Harlem church sale sets record five months after last trade

TRD New York /
Nov.November 06, 2013 06:52 PM

Five months after buying a church on the north end of Central Park, the owner has sold the property to overseas investors for $16.5 million, which yielded what is believed to be a per-square-foot record for the area and a $4.1 million profit over the purchase price.

A Belgium-based family office paid Emmut Properties $386 per square foot for the property on Oct. 28, according to Yiannes Einhorn, a principal with Einhorn Development Group, which the European firm hired to construct a new residential building. The property, at 145 Central Park North, between Adam Clayton Powell Jr. and Malcolm X boulevards, comes with 42,694 square feet of development rights, data from PropertyShark show.

Emmut, headed by John Young, purchased the site from New York United Sabbath Day Adventist Church on June 18 for $11.375 million, or about $266 per square foot, city records show.

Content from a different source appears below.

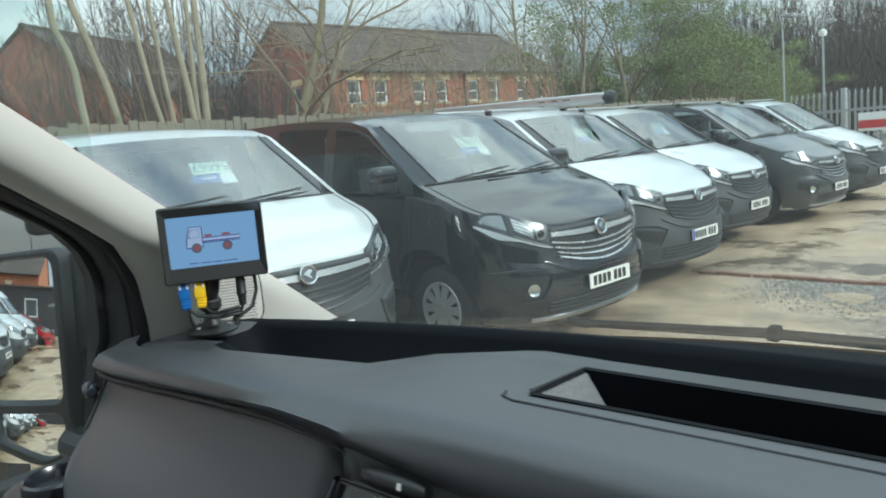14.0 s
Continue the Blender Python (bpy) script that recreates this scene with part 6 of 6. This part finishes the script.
# ---- trees round the yard ----
for base_y, base_z, top_y, top_z, r, sd in ((4.01, 2.2, 3.95, 3.2, 0.07, 1), (4.45, 2.3, 3.95, 4.33, 0.075, 2), (5.115, 2.22, 4.727, 4.44, 0.055, 3), (5.31, 2.23, 5.06, 4.07, 0.05, 4), (5.54, 2.24, 5.37, 4.53, 0.065, 5), (5.668, 2.24, 5.657, 4.57, 0.05, 6), (5.816, 2.24, 5.842, 4.6, 0.075, 7), (0.125, 2.26, 0.087, 3.57, 0.085, 8), (1.358, 2.34, 1.333, 3.73, 0.03, 9), (1.571, 2.36, 1.574, 2.88, 0.035, 10), (1.973, 2.08, 1.974, 2.69, 0.055, 11)):
    k = (top_y - base_y) / (top_z - base_z)
    y0 = base_y - k * base_z
    pole_tree("slender pale bare stem behind the fence", (-10.4, y0, 0), (-10.4, y0 + k * 11, 11.0), r * 0.85, sd, twigs=9, kink=0.14 if sd == 1 else 0.0)
bare_tree("spreading bare tree with brown tangled twigs", (-12.0, 7.85, 0), 8.2, 0.15, 21, levels=4, lean=(0, 0.30, 1), kids=(4, 5), spread=1.1, bark="bark_olive", twig="twig", fork=0.24, boughs=15, up=0.0, bend=0.36, thin=0.34)
bare_tree("slim leaning bare stem with arching twigs", (-12.3, 8.1, 0), 7.4, 0.08, 27, levels=3, lean=(0, 0.42, 1), kids=(4, 5), spread=1.0, bark="bark_pale", twig="twig", fork=0.25, boughs=12, up=-0.02, bend=0.36, thin=0.4)
bare_tree("slim young bare tree behind the vans", (-13.5, 17.1, 0), 9.0, 0.075, 22, levels=2, kids=(2, 3), spread=0.5, bark="bark_pale", twig="bark_pale", fork=0.45, boughs=9, up=0.2)
for x, y, h, w, sd in ((-16.5, 8.3, 8.2, 2.6, 31), (-18.0, 6.6, 7.2, 2.2, 32), (-17.5, 10.0, 6.0, 2.4, 33), (-17.0, 11.6, 4.6, 2.0, 34)):
    twiggy_bush("dense bushy bare winter tree", (x, y, 0), h, w, sd, stems=80)
for x, y, h, w, sd in ((-36, 38.2, 12.4, 3.4, 58), (-24, 52.2, 12.4, 4.2, 59), (-40, 41.0, 11.5, 4.0, 41), (-43, 47.0, 13.0, 4.6, 42), (-33, 44.0, 10.5, 3.6, 43), (-27, 52, 12.5, 5.0, 44), (-21, 50, 11.5, 4.6, 45), (-15, 47, 10.8, 4.4, 46), (-10.5, 45, 9.8, 4.4, 47), (-6, 47, 9.4, 4.6, 48), (-1, 50, 9.0, 5.0, 49), (-18, 55, 12.0, 5.0, 50), (-12.5, 53, 11.5, 5.0, 51), (-8, 54, 11.0, 5.0, 52), (-3.5, 55, 10.5, 5.0, 53), (-24, 49, 8.0, 4.6, 54), (-13, 43, 6.0, 4.0, 55), (-8.5, 42, 5.5, 4.0, 56), (-4, 43, 5.5, 4.0, 57)):
    twiggy_bush("tall distant bare winter tree", (x, y, 0), h, w, sd, stems=120, side=14, thick=1.7)
LEAFY = (((-12.0, 16.4, 0), 4.6, .4, 61, 1), ((-12.3, 17.9, 0), 6.5, .34, 62, 3), ((-12.0, 20.0, 0), 7.0, .42, 63, 9), ((-12.4, 21.9, 0), 5.6, .6, 64, 11), ((-12.0, 23.8, 0), 5.8, .42, 65, 9), ((-12.2, 25.8, 0), 4.8, .7, 66, 11), ((-12.5, 28.0, 0), 4.5, .6, 67, 10), ((-13.5, 30.5, 0), 4.2, .8, 68, 11), ((-13.0, 19.0, 0), 3.4, .9, 69, 13), ((-13.0, 22.6, 0), 3.8, .9, 70, 13), ((-13.5, 34.0, 0), 4.8, .9, 71, 12))
for at, h, wd, sd, thousands in LEAFY:
    leafy_tree("young evergreen tree with thin pale stems", at, h, wd, sd, thousands * 1700)

bushes = empty("shrub", pose(-11.6, 12.4, 0), "tangle of arching brown bare stems behind the fence", "shrub")
rnd = random.Random(91)
for k in range(130):
    bm = bmesh.new()
    x, y, a = rnd.uniform(-0.8, 0.8), rnd.uniform(-3.4, 3.0), rnd.uniform(0, 6.28)
    h, w = rnd.uniform(2.2, 4.2), rnd.uniform(0.5, 2.0)
    pts = [(x + w * math.cos(a) * f * f, y + w * math.sin(a) * f * f, h * math.sin(min(2.2, f * 2.1))) for f in (0, .2, .4, .6, .8, 1.0)]
    tube(bm, pts, [0.014, 0.012, 0.010, 0.008, 0.006, 0.003], 4, caps=False)
    for q in range(5):
        p = Vector(pts[2 + q % 4])
        d = Vector((rnd.uniform(-.7, .7), rnd.uniform(-.7, .7), rnd.uniform(-.1, .5)))
        tube(bm, [p, p + d * 0.5 + Vector((0, 0, 0.08)), p + d + Vector((0, 0, -0.08))], [0.006, 0.005, 0.002], 3, caps=False)
    part("stem", bm, "twig" if k % 3 else "bark_pale", bushes)

# ---- lamp posts, palisade gate, roof carriers ----
def lamp_post(at, h, camera_head=False):
    t = empty("street_lamp", pose(*at), "slim grey galvanised lamp post", "lamp post", "lamp posts")
    part("pole", tube(bmesh.new(), [(0, 0, 0), (0, 0, h * .4), (0, 0, h)], [0.05, 0.036, 0.026], 10), "steel", t)
    bm = bmesh.new()
    box(bm, (0.18, 0, h + 0.02), (0.40, 0.16, 0.07), 0.03)
    part("lamp_head", bm, "steel", t)
    if camera_head:
        part("camera_dome", lathe(bmesh.new(), [(0, -.12), (.1, -.08), (.12, 0), (.1, .08), (0, .12)], 14), "upvc", t, m=pose(0, 0, h - 0.3))


lamp_post((-24.0, 10.0, 0), 6.7)
lamp_post((-8.2, 25.0, 0), 4.3, True)
lamp_post((-9.4, 25.0, 0), 4.7)
pal = empty("palisade_fence", pose(-7.6, 21.0, 0, 0, 0, -8), "galvanised steel palisade fence and gate", "fence", kind="structure")
pale_ = None
for k in range(60):
    if pale_ is None:
        bm = prism(bmesh.new(), [(-.033, 0), (-.012, .02), (.012, .02), (.033, 0)], 1.92, pose(0, 0, 0.08))
        tube(bm, [(0, .012, 2.0), (0, .012, 2.12)], [.028, .004], 5)
        pale_ = part("pale", bm, "steel", pal, m=pose(0, 0, 0))
    else:
        ob = new("pale", pale_.data)
        ob.parent = pal
        ob.matrix_basis = pose(0.15 * k, 0, 0)
for z in (0.5, 1.6):
    bm = bmesh.new()
    box(bm, (4.5, 0.04, z), (9.2, 0.03, 0.07))
    part("rail", bm, "steel", pal)
for x in (1.35, 4.6):
    bm = bmesh.new()
    box(bm, (x, 0.05, 1.08), (0.12, 0.12, 2.16), 0.01)
    part("post", bm, "steel", pal)
bm = bmesh.new()
box(bm, (2.1, -0.03, 1.28), (0.75, 0.012, 0.45), 0.004)
sg = tagged(part("sign", bm, "card_white", None, m=pose(-7.6, 21.0, 0, 0, 0, -8)), "white and red notice board on the steel gate", "sign")
bm = bmesh.new()
box(bm, (2.1, -0.04, 1.22), (0.73, 0.006, 0.2))
part("band", bm, "red_ink", sg)


def roof_bars(at, zr, tube_on=False):
    rb = empty("roof_rack", pose(at[0], at[1], zr, 0, 0, 180), "aluminium roof bars on a van", "roof rack", "roof racks")
    for x in (2.2, 3.1, 4.1):
        bm = bmesh.new()
        up = 0.009 if x < 3 else 0.060
        box(bm, (x, 0, up), (0.06, 1.45, 0.024), 0.008)
        part("bar", bm, "alu", rb)
        for s in (1, -1):
            bm = bmesh.new()
            box(bm, (x, s * 0.70, up - 0.045), (0.08, 0.05, 0.10), 0.012)
            part("foot", bm, "black_plastic", rb)
    return rb


for k in (3, 4, 5, 6):
    roof_bars(ROW[k][2], 1.93)
ct = empty("pipe_carrier", pose(ROW[3][2][0], ROW[3][2][1], 1.93, 0, 0, 180) @ pose(1.47, -0.62, 0.062, 0, -1.6, 0), "long grey aluminium pipe carrier on the roof bars", "pipe carrier")
bm = bmesh.new()
box(bm, (1.5, 0, 0), (3.0, 0.15, 0.125), 0.03, seg=3)
part("channel", bm, "alu", ct)
for x in (0.55, 0.75, 0.95):
    bm = bmesh.new()
    box(bm, (x, 0.076, 0.01), (0.10, 0.004, 0.012))
    part("slot", bm, "black_plastic", ct)
bm = bmesh.new()
tube(bm, [(0.03, 0, 0), (-0.02, 0, 0), (-0.08, 0, 0), (-0.11, 0, 0)], [0.078, 0.082, 0.075, 0.05], 14)
part("end_cap", bm, "black_plastic", ct)
for x in (0.95, 1.75, 2.75):
    bm = bmesh.new()
    box(bm, (x, 0, -0.06), (0.07, 0.19, 0.035), 0.01)
    part("clamp", bm, "black_plastic", ct)

# ---- behind the cab, seen in the door mirror ----
for k, (x, y) in enumerate(((-2.9, -2.2), (-2.9, -4.7), (-3.0, -7.2), (-3.1, -9.6))):
    make_van("white high-roofed panel van with black bumper", "white_paint", (x, y), 0, TALL, "bumper", "tall", fog=False)
car = make_van("red hatchback beside the office", "red_paint", (-2.55, -12.4, -0.25), 0, dict(top=((0, .15, .5, .9, 1.05, 1.93, 2.2, 2.8, 4.0, 4.9, 5.0), (.85, .9, 1.0, 1.06, 1.1, 1.6, 1.66, 1.68, 1.66, 1.3, 1.1)), half=0.9, corner=0.72, blunt=3.0), "red_paint", "later", True, wheels=False)
tagged(car, category="car")
car.name = "car"
off = empty("office_building", pose(-14, -17, 0), "low dark grey clad office with a white window", "building")
part("wall", wall_panel(bmesh.new(), 24, 3.1, 0.2, [(14.6, 1.2, 15.8, 2.4), (11.2, 0, 12.2, 2.1)], basis((24, 0, 0), (-1, 0, 0), (0, -1, 0), (0, 0, 1))), "office", off, smooth=0)
w1 = part("window", frame_mesh(1.2, 1.2, 0.09, 0.08), "upvc", off, m=pose(24 - 15.2, -0.05, 1.8))
bm = bmesh.new()
box(bm, (0, -0.02, 0), (1.1, 0.012, 1.1))
part("pane", bm, "room_dark", w1)
bm = bmesh.new()
box(bm, (24 - 11.7, -0.08, 1.05), (1.0, 0.05, 2.1))
d1 = part("door", bm, "office", off)
lettering("words", "Office", 0.34, "mark", off, basis((24 - 13.2, 0.02, 2.0), (-1, 0, 0), (0, 0, 1), (0, 1, 0)))
bm = bmesh.new()
box(bm, (12, -2.6, 3.15), (24.4, 5.4, 0.12))
part("roof", bm, "slate", off)
house("house", "orange brick house behind the office", (-6.5, -26.0), (-1.0, 0.0), 14.0, 8.0, 5.2, 8.2, [(4, 3, .9, 1.2), (8, 3, .9, 1.2)], [(3, 3, .9, 1.2)], "brick_near")

# ---- bricks of the tall building where it comes nearest ----
near_wall = next(c for c in tall_brick.children if c.name.startswith("wall"))
bm = bmesh.new()
box(bm, (0, 0, 0), (0.213, 0.016, 0.064), 0.003, seg=1)
brick_mesh = bpy.data.meshes.new("brick")
bm.to_mesh(brick_mesh)
bm.free()
brick_mesh.materials.append(M["brick_piece"])
rnd = random.Random(77)
for row in range(18):
    for k in range(16):
        ob = new("brick", brick_mesh)
        ob.parent = near_wall
        ob.matrix_basis = pose(12.65 + 0.225 * k + 0.1125 * (row % 2), -0.002 + rnd.uniform(-0.002, 0.001), 2.44 + 0.075 * row, 0, rnd.uniform(-0.3, 0.3), 0)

The high price reflects the increase in values over the past year, and the high demand for residential construction, insiders said.

The church sold the property in June based on a recommendation from real estate advisory firm Zion Consulting and an appraisal from MMJ Appraisal Management, which valued the site at $10.75 million.

Richard Guarino, an associate broker with Friedman Roth Realty Services, brokered the most recent sale.

A broker who was not involved in the sale, Lev Kimyagarov, director of sales at Massey Knakal Realty Services, said the highest comparable he had in the area for a recent deal was the June sale of the property, and the next highest was about $170 per square foot from May.

Einhorn said his own projected price was lower — closer to $325 per foot — based on an analysis of the site that would yield about 50,000 buildable square feet. Einhorn declined to identify the Belgian family office.

Einhorn said it was a special site, and what he believed to be the last 100-foot-wide parcel fronting Central Park. The new owner might build a rental building to keep or sell the units as condominiums.

“It’s to be determined,” Einhorn said.

George Whiteman, pastor of the church, was disappointed that he did not sell at the higher price.

“I said I believed we could get more,” Whiteman said, although the church took the highest bidder among several vying to buy the site.

His church has been in the building since it was constructed in the mid-1950s, he said. He is now renting space in Harlem and plans to ink a contract for a new site in the coming months.

“It is the experience of life. If we could rewrite history or go back in time I guess many of us would make different decisions,” he said.